Key things to remember about semantics

  • Semantics is the study of meaning in language, especially how words, phrases, and sentences carry cultural significance.

  • In cultural anthropology, semantics shows that meaning is shaped by context, history, and social relationships, not just dictionary definitions.

  • Denotation is the literal meaning of a word, while connotation is the set of feelings, associations, or values attached to it.

  • Semantic change happens when a word’s meaning shifts over time because culture, technology, or social norms change.

  • Anthropologists use semantics to interpret language as a clue to cultural values, identity, and power.

Frequently asked questions about semantics

What is semantics in Intro to Cultural Anthropology?

Semantics is the study of meaning in language, especially how words and symbols carry cultural meaning in real social settings. In Intro to Cultural Anthropology, it helps you see that a word’s meaning depends on context, shared norms, and cultural history, not just its dictionary definition.

What is the difference between semantics and pragmatics?

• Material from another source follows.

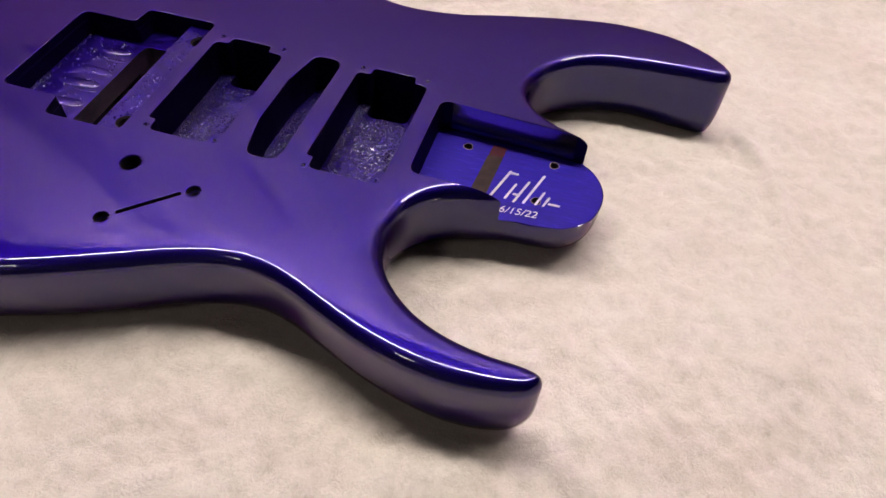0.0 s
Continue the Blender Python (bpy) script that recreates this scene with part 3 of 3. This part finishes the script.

Semantics focuses on the meanings encoded in words and sentences, while pragmatics focuses on how context changes what people mean in a situation. A phrase can be semantically simple but pragmatically loaded if the speaker’s tone, setting, or relationship changes the message.

Can a word have both denotation and connotation?

Yes. Denotation is the literal or basic meaning, and connotation is the extra association, emotion, or value attached to the word. Anthropologists pay attention to both because a culturally loaded word can reveal social attitudes, identity, or power.

How do anthropologists use semantics in fieldwork?

They listen for how people actually use words in conversation, interviews, and rituals, then compare literal meaning with social meaning. That helps them avoid assuming that a translation fully captures what a term means inside a culture.